Join Mishay Salon & Spa, Teddy Bear Cancer Foundation and The City of Hope and show your support to Lexi and her family this Sunday, August 21, 2011 from 11:00am-4:00pm at Mishay Salon & Spa located at 2728 De La Vina St, Santa Barbara, 93105.

Bring the whole family for food, music, face painting, raffle prizes, jumper and more. Give a simple cheek swab to determine if you are the Bone Marrow Match that will make the difference.

Lexi was diagnosed with AML Leukemia on Sep 3, 2010 – one week before her second birthday. What started with a cold and several ear infections became every parent’s worst nightmare. After being diagnosed she went through six months of chemotherapy and went into remission. Lexi has a strong spirit and fought through those six months like a champ with barely a complaint.
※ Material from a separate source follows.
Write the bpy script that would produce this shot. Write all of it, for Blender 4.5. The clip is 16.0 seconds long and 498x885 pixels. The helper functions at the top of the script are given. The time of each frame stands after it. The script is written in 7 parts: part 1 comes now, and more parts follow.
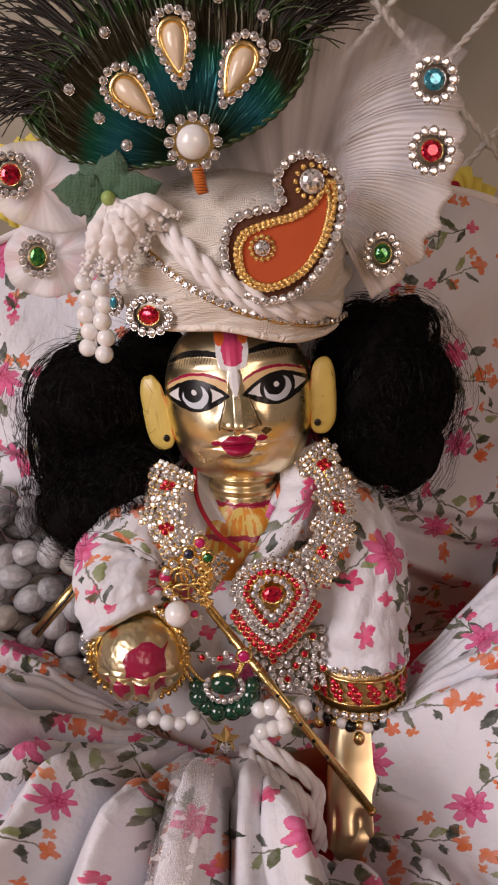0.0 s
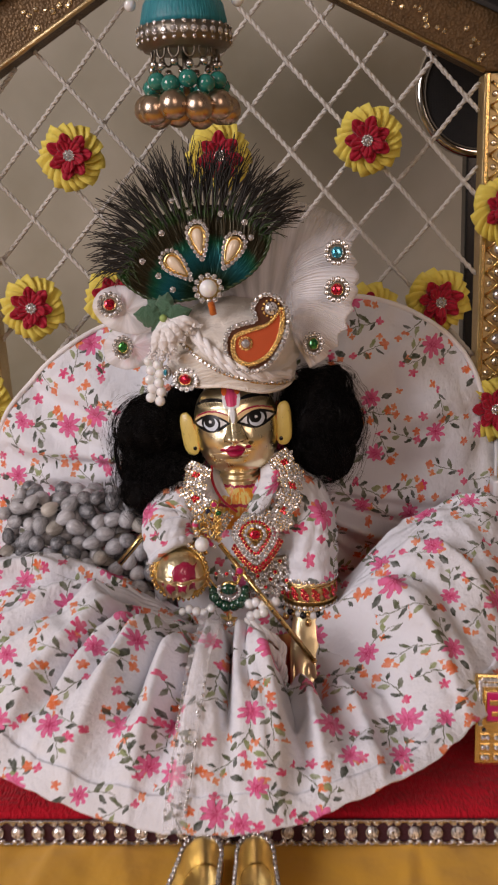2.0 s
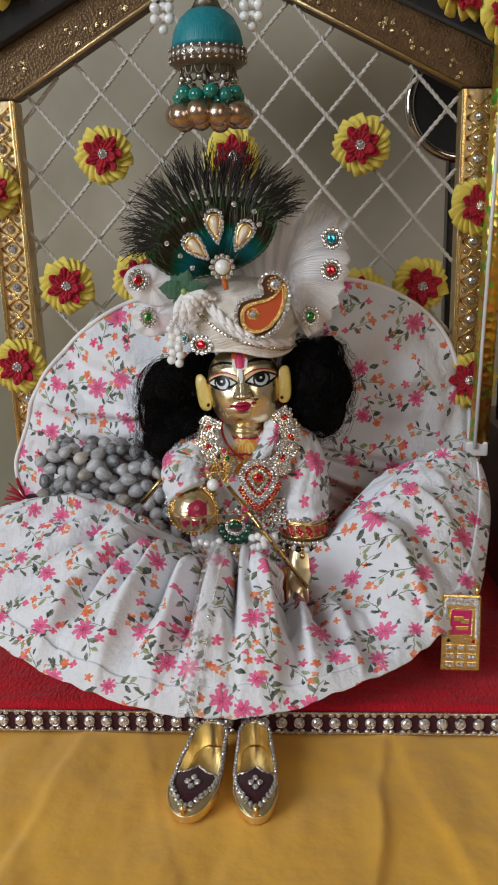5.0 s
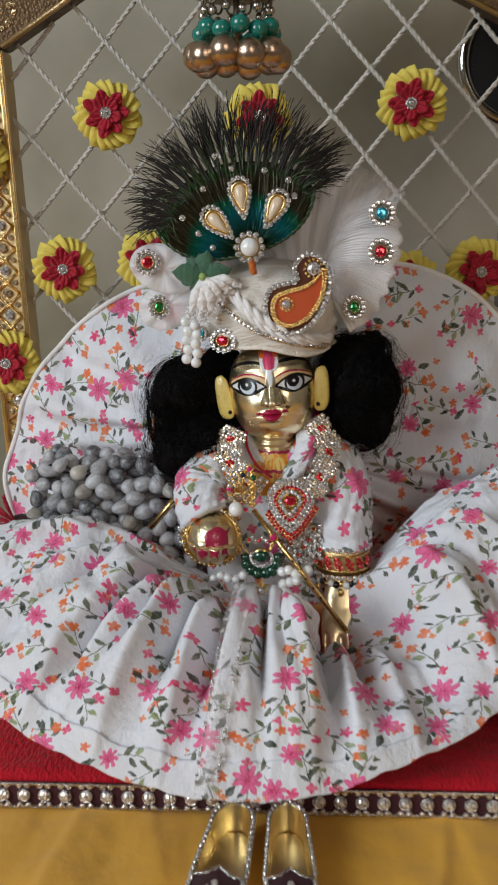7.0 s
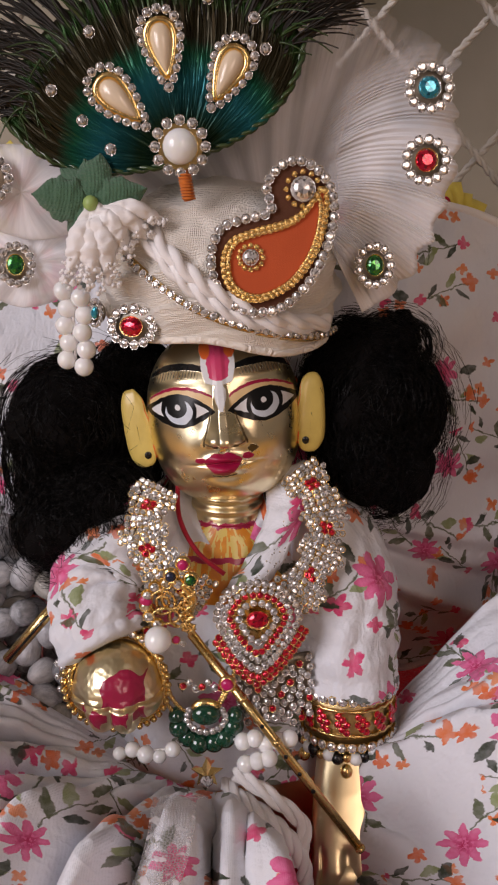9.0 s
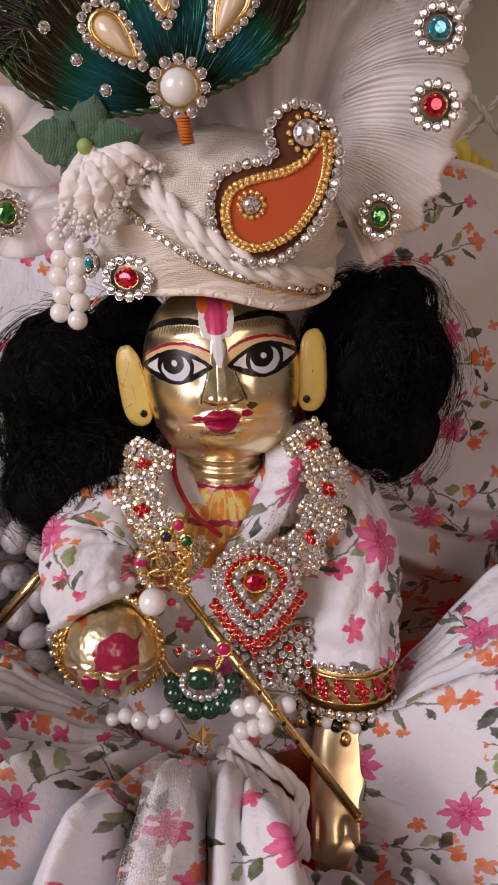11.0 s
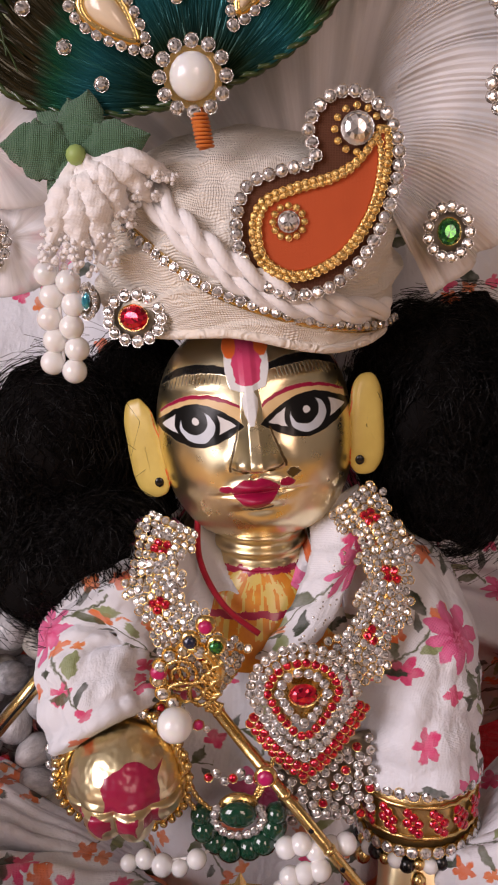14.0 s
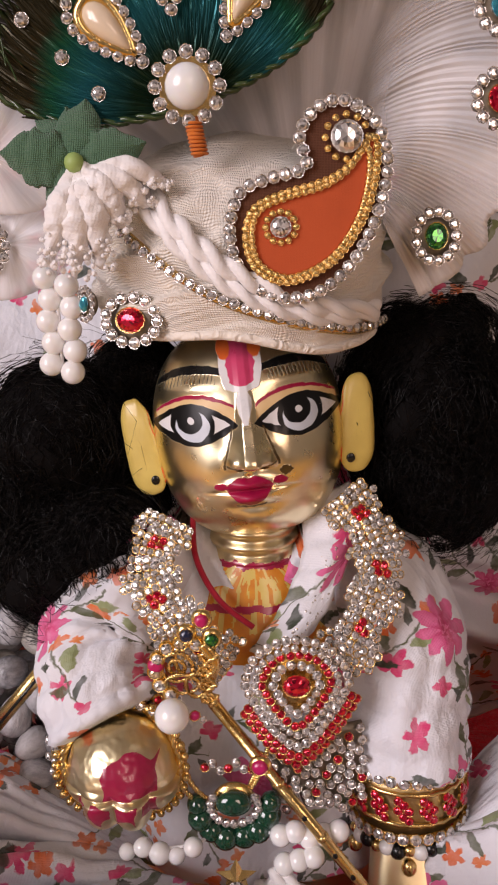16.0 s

In May of this year, Lexi’s family welcomed Caleb, their second child into the world. According to her parents, she is the best big sister a kid could ask for. The family saved Caleb’s cord blood when he was born in hopes that he would be a match should Lexi need a bone marrow transplant. Unfortunately she does and he is not a match.

In June, Lexi relapsed and is now receiving Chemo treatments once again. The goal is to get her back into remission. Once she is in remission, she will need a Bone Marrow Transplant to save her life. Her best hope is to find a match in order to get her the transplant in time. She is an amazing little girl, who is the world to her family and those that know her.

In the last three weeks with the assistance of The City of Hope, the Santa Barbara community has organized 12 Bone Marrow Drives submitting over 400 Bone Marrow tests into the National Bone Marrow Registry, each one hoping to be a match to help Lexi. Sadly, a match has yet to be found. YOU can still help. Join us this Sunday for a fun and inspirational day!!!

AML is the most common type of Acute Leukemia. More than 11,900 new cases occur in the United States each year, mostly in older adults. The average age of a person with AML is 65 years. Fewer than 10% of people with AML are children.